Starting from the line that contains "for path, value", copy every line exactly until the line that contains "scene.view_settings.keyframe_insert(path, frame=frame(t))", which is also included.

[Items from a data source]
------------------------------------------------------------
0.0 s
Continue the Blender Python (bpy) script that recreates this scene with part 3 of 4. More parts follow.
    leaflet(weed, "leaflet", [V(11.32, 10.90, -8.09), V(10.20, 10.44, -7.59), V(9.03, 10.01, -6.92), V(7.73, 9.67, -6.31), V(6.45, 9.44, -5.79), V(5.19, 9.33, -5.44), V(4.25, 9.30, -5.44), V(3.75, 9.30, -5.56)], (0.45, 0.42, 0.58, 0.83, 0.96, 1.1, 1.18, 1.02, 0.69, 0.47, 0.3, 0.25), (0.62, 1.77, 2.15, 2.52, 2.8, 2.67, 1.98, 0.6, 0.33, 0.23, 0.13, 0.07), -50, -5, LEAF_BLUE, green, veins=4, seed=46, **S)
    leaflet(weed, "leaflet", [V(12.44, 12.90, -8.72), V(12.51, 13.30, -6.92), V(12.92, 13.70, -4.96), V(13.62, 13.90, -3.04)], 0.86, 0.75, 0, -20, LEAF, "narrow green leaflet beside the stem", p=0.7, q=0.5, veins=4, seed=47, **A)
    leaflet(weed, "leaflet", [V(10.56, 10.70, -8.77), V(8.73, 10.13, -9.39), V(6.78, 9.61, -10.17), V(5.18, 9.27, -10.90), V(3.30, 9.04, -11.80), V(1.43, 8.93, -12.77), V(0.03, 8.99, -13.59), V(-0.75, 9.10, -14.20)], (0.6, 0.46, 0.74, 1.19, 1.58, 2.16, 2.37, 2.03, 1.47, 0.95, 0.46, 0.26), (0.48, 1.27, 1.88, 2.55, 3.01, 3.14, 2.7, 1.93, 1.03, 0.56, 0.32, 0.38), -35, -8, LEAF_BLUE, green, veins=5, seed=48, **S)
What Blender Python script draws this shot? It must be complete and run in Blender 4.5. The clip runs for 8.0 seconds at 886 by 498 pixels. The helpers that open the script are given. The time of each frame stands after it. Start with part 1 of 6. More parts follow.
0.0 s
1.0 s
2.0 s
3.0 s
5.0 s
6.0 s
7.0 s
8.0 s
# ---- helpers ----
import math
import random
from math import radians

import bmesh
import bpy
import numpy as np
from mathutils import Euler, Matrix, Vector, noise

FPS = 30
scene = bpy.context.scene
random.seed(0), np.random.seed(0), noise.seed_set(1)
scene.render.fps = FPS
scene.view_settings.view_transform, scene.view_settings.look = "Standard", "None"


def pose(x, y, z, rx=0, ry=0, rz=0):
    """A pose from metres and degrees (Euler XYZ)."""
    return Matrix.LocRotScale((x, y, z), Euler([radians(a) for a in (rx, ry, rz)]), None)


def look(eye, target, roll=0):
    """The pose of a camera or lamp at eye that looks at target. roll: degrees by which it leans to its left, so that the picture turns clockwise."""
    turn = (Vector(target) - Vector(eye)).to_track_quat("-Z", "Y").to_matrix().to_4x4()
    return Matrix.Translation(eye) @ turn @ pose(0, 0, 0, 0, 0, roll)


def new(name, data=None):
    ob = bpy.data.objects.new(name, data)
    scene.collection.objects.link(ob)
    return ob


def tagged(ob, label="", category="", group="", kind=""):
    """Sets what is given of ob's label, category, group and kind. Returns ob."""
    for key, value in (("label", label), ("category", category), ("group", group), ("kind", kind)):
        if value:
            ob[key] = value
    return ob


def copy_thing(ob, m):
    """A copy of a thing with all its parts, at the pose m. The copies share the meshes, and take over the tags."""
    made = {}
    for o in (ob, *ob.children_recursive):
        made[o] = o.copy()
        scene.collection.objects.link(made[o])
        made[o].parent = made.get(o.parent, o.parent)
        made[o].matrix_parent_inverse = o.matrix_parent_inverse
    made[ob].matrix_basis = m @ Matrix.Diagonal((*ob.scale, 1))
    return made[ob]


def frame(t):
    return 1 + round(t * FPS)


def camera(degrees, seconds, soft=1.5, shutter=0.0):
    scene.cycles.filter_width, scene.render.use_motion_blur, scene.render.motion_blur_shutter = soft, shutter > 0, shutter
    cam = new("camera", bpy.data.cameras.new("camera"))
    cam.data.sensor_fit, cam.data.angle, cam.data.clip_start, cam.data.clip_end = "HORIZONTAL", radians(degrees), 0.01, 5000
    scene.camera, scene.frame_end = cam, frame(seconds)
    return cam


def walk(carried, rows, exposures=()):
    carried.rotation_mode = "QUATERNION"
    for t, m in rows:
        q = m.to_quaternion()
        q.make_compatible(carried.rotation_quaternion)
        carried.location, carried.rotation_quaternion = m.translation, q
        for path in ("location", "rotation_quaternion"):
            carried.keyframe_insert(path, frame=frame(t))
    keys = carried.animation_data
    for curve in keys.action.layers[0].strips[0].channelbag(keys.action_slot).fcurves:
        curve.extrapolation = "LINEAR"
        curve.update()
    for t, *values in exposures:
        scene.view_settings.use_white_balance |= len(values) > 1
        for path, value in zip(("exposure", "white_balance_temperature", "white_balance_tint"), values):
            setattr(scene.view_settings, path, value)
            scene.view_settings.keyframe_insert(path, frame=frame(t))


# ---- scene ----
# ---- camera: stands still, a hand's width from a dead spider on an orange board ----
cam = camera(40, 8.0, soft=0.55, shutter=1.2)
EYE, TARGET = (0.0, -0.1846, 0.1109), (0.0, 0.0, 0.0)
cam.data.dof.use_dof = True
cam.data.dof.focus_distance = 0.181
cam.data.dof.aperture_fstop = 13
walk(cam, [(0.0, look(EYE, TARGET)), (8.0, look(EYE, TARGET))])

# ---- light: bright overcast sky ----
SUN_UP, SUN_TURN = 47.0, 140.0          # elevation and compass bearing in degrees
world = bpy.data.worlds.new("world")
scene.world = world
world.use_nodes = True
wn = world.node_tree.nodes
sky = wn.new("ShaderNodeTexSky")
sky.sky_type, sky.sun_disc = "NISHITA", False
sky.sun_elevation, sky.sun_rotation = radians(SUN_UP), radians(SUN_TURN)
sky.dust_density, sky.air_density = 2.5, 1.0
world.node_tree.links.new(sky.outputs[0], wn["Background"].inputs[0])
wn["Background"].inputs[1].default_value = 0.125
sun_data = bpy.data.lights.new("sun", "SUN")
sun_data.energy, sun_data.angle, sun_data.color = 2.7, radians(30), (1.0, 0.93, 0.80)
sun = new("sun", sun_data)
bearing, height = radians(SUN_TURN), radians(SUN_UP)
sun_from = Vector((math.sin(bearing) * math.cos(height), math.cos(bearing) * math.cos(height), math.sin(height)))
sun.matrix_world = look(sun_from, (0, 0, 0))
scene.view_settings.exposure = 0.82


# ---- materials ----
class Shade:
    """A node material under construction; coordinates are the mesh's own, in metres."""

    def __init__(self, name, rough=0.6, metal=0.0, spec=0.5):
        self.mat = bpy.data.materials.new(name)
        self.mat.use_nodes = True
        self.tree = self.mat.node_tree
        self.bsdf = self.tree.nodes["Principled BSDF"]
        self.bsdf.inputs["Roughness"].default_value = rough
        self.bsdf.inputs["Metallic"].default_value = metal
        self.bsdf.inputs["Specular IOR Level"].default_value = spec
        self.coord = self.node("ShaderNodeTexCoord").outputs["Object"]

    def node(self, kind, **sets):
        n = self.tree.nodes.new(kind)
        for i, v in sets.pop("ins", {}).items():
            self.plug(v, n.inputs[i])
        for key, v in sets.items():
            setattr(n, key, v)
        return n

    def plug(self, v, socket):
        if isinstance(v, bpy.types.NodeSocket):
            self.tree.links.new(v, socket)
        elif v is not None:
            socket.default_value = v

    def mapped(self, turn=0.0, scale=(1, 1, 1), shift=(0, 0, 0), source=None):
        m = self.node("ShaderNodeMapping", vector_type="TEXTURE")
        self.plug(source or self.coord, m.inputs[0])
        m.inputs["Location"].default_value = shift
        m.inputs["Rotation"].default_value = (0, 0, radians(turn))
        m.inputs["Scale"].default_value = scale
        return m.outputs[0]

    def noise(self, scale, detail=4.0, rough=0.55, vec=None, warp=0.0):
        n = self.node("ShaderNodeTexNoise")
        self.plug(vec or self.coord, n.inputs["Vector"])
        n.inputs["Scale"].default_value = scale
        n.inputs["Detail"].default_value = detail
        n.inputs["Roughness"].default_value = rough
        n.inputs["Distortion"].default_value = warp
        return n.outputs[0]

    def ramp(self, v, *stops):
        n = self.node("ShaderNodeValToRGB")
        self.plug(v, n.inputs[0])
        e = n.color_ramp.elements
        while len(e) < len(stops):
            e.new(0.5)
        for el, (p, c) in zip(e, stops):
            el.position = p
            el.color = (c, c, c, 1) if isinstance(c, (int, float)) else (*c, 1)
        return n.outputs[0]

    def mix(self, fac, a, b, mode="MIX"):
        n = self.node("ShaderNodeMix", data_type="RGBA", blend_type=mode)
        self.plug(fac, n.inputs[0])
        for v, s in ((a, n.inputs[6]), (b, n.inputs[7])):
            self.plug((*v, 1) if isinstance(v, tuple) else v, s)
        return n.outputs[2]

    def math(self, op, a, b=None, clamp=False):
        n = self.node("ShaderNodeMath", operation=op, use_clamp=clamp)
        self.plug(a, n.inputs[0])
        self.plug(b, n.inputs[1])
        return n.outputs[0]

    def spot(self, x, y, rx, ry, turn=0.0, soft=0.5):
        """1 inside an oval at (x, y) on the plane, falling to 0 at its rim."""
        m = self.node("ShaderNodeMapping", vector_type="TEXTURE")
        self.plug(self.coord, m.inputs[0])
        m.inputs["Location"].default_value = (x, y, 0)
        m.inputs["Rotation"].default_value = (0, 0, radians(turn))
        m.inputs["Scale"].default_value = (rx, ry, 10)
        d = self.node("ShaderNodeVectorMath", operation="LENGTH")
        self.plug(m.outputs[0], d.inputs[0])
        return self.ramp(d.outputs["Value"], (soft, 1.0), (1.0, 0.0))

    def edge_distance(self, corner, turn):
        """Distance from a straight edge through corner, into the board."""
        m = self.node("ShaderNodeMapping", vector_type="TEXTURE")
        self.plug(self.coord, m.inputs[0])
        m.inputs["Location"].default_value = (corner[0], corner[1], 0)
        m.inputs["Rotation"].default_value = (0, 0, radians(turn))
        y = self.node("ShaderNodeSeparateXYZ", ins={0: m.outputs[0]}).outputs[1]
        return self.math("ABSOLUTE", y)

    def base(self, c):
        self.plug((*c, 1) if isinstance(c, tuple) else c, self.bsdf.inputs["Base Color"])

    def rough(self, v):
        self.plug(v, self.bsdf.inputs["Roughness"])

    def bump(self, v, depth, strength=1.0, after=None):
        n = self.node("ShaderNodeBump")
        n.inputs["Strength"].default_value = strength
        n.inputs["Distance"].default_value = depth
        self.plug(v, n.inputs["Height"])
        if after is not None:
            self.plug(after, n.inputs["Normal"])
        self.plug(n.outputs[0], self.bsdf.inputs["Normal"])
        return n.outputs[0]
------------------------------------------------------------
* _Result of the task_:
        for path, value in zip(("exposure", "white_balance_temperature", "white_balance_tint"), values):
            setattr(scene.view_settings, path, value)
            scene.view_settings.keyframe_insert(path, frame=frame(t))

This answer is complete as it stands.